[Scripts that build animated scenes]
>> Start

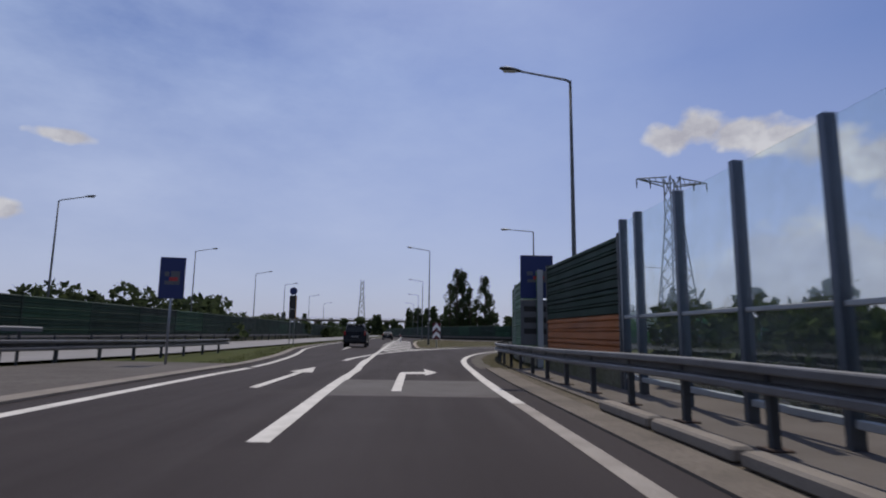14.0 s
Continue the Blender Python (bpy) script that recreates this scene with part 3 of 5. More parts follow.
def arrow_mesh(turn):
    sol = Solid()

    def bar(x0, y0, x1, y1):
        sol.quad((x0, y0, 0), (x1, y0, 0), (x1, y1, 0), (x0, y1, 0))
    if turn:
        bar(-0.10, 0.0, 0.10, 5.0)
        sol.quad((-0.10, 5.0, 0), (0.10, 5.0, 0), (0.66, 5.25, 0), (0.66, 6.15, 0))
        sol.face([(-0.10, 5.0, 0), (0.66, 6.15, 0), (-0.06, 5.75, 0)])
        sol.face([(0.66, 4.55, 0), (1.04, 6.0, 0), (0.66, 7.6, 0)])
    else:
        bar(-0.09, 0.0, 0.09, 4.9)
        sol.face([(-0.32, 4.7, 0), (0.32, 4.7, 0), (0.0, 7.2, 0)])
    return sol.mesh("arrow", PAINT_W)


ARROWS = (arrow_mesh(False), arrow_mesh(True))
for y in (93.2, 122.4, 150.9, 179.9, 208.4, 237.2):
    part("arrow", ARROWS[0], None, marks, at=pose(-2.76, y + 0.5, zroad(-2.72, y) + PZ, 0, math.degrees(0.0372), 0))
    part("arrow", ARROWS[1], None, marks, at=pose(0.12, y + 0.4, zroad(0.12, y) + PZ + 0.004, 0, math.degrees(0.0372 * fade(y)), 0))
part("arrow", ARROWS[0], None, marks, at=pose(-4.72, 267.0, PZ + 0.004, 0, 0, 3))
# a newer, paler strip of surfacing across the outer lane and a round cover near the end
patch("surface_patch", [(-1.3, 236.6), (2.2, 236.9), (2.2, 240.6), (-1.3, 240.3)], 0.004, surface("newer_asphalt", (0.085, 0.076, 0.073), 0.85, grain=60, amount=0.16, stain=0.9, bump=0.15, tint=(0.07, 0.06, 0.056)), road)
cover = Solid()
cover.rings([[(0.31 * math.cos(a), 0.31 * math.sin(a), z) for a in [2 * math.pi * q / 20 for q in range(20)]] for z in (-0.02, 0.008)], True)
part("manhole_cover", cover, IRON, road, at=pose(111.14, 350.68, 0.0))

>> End
>> Start

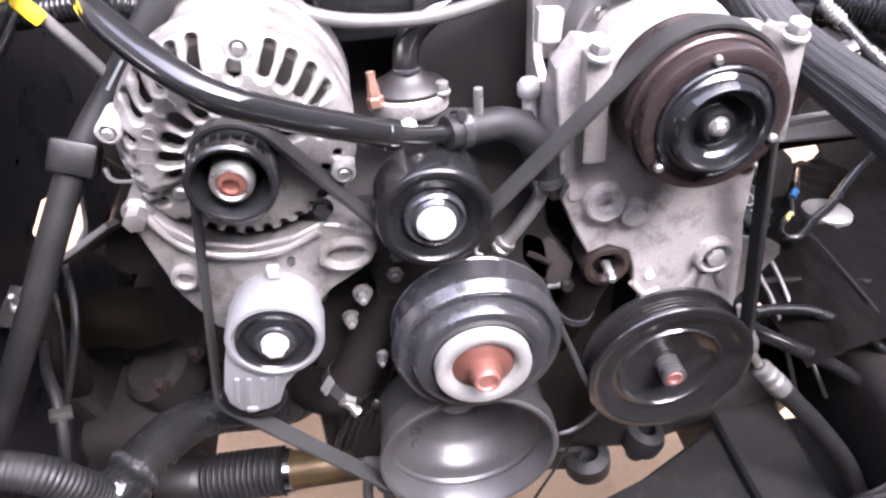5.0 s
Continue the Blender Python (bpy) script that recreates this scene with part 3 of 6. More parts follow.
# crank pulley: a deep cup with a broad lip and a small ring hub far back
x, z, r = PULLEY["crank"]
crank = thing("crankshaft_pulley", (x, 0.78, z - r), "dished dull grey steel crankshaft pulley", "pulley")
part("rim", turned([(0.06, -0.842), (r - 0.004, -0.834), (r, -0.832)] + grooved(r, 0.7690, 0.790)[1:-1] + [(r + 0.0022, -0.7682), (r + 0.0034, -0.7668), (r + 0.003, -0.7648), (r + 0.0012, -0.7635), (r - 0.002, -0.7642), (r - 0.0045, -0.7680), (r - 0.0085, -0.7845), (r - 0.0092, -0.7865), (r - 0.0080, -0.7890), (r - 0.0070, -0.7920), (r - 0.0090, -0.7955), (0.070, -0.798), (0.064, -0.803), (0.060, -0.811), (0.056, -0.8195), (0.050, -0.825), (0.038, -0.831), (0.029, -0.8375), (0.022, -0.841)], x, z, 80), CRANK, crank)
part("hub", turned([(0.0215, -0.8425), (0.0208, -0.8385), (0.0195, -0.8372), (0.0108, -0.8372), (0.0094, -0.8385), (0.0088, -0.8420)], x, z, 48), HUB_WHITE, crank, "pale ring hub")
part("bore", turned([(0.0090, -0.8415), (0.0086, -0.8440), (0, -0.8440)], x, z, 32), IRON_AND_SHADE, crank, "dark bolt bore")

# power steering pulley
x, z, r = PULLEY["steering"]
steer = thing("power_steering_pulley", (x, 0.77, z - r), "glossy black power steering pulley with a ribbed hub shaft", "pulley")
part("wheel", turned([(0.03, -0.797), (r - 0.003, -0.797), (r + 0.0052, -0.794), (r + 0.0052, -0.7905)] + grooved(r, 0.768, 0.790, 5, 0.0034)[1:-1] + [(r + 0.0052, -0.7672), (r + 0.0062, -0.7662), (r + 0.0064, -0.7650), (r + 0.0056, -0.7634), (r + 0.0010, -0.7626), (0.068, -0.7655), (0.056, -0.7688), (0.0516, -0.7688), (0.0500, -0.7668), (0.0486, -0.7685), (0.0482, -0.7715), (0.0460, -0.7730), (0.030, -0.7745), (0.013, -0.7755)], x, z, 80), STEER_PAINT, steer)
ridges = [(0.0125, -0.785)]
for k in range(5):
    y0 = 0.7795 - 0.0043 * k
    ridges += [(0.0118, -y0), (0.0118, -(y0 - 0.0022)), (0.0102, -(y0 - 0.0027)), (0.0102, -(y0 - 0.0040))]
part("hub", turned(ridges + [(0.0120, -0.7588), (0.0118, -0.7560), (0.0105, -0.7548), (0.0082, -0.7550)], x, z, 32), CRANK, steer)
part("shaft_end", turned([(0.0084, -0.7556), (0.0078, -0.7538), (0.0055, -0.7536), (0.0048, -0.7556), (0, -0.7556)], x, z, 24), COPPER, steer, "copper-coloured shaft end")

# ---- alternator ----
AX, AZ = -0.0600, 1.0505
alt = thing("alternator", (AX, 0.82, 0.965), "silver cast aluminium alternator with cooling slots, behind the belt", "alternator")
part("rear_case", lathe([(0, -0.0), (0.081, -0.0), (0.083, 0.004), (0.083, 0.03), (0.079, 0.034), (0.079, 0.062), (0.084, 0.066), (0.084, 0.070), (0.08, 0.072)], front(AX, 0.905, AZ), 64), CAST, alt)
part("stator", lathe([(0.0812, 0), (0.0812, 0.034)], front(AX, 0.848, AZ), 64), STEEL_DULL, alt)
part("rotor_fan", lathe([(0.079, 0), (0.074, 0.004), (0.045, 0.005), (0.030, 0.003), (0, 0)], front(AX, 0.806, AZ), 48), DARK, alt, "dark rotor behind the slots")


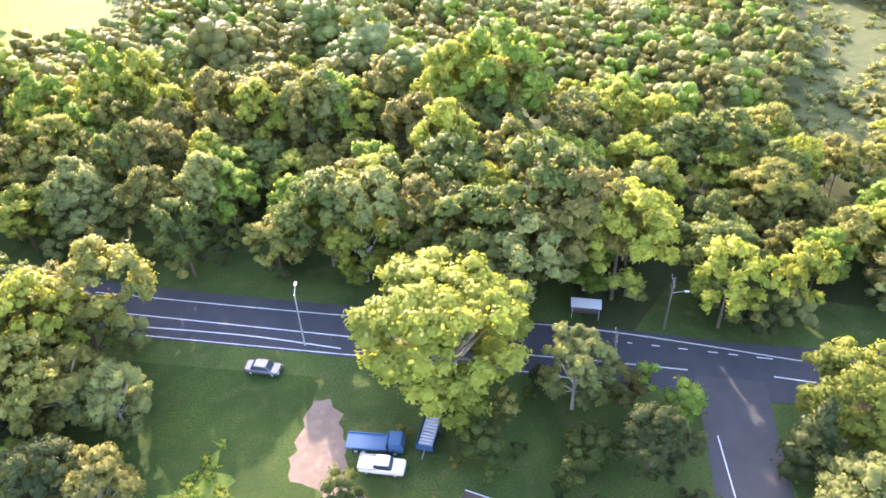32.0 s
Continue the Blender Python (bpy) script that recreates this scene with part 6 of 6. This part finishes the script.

>> End
>> Start

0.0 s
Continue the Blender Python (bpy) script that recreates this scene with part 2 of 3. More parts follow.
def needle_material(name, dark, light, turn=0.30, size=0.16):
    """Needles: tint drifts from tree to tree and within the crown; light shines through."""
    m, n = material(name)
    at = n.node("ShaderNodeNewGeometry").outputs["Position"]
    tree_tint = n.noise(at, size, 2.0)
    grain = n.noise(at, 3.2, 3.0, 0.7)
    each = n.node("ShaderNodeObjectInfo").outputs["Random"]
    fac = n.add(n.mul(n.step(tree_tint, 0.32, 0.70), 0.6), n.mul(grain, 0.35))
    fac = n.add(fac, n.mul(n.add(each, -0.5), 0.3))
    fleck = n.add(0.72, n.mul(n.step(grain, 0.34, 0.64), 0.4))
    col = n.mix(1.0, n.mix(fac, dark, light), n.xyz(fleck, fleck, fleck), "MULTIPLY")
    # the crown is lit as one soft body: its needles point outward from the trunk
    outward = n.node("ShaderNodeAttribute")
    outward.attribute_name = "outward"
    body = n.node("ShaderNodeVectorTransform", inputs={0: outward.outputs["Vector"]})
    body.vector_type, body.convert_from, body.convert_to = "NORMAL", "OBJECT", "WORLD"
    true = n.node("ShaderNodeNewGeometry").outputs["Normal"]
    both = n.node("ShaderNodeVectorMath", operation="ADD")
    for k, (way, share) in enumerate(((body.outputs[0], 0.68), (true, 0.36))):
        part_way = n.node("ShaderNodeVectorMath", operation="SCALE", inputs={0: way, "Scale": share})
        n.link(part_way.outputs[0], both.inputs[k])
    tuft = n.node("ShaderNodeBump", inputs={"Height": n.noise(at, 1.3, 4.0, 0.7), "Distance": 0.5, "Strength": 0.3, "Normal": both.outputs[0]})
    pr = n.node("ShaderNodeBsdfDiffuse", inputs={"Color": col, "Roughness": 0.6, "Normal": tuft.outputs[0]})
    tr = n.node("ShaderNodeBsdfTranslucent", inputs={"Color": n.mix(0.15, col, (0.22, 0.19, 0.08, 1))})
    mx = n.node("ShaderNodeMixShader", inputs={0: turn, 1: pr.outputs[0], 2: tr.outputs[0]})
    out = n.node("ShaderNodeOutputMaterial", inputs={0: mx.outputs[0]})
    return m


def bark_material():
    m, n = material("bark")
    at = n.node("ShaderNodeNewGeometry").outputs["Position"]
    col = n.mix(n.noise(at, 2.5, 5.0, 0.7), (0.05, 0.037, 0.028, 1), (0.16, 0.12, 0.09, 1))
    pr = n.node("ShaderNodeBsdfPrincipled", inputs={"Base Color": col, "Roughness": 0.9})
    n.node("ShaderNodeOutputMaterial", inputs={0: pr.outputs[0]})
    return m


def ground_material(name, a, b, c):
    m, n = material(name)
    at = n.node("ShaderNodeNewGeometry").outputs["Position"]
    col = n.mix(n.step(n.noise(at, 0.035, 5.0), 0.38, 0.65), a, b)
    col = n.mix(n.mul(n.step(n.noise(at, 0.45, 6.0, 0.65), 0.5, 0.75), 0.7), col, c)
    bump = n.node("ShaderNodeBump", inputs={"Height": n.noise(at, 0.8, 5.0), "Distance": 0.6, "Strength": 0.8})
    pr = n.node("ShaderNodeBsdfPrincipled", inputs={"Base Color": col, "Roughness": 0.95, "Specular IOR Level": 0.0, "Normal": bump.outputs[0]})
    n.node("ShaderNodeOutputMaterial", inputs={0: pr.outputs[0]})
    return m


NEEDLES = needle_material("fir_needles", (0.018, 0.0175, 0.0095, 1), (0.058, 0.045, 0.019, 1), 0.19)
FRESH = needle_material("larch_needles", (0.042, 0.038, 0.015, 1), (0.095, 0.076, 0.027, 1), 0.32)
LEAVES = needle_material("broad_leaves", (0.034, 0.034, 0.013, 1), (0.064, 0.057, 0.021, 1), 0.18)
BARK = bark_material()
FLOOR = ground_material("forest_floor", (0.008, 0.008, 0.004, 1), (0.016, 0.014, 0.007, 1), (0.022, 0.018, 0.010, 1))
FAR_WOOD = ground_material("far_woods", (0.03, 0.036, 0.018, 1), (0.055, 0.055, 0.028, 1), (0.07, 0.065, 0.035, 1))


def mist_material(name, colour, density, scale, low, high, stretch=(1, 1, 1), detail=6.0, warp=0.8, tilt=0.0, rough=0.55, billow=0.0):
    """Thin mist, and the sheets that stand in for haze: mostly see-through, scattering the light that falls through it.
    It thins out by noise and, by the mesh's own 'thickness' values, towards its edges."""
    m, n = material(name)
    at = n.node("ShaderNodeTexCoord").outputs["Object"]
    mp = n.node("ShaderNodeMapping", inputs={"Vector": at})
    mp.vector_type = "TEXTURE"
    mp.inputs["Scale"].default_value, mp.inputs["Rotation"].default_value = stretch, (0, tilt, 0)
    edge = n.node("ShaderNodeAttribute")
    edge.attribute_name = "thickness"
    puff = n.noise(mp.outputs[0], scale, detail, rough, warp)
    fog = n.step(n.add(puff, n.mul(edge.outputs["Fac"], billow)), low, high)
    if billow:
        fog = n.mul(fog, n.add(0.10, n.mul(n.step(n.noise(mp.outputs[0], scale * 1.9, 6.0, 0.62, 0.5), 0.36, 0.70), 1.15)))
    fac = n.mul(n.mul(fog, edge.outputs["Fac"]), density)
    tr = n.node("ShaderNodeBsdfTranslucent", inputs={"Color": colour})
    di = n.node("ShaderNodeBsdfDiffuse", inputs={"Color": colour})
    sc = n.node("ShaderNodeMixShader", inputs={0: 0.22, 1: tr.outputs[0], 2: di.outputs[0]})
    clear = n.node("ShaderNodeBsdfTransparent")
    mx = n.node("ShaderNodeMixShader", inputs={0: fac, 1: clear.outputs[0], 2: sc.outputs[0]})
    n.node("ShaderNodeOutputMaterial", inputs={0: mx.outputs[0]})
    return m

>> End

Find the lines with the string "More" and reproduce them.

Expected output:
Continue the Blender Python (bpy) script that recreates this scene with part 3 of 5. More parts follow.
Continue the Blender Python (bpy) script that recreates this scene with part 3 of 6. More parts follow.
Continue the Blender Python (bpy) script that recreates this scene with part 2 of 3. More parts follow.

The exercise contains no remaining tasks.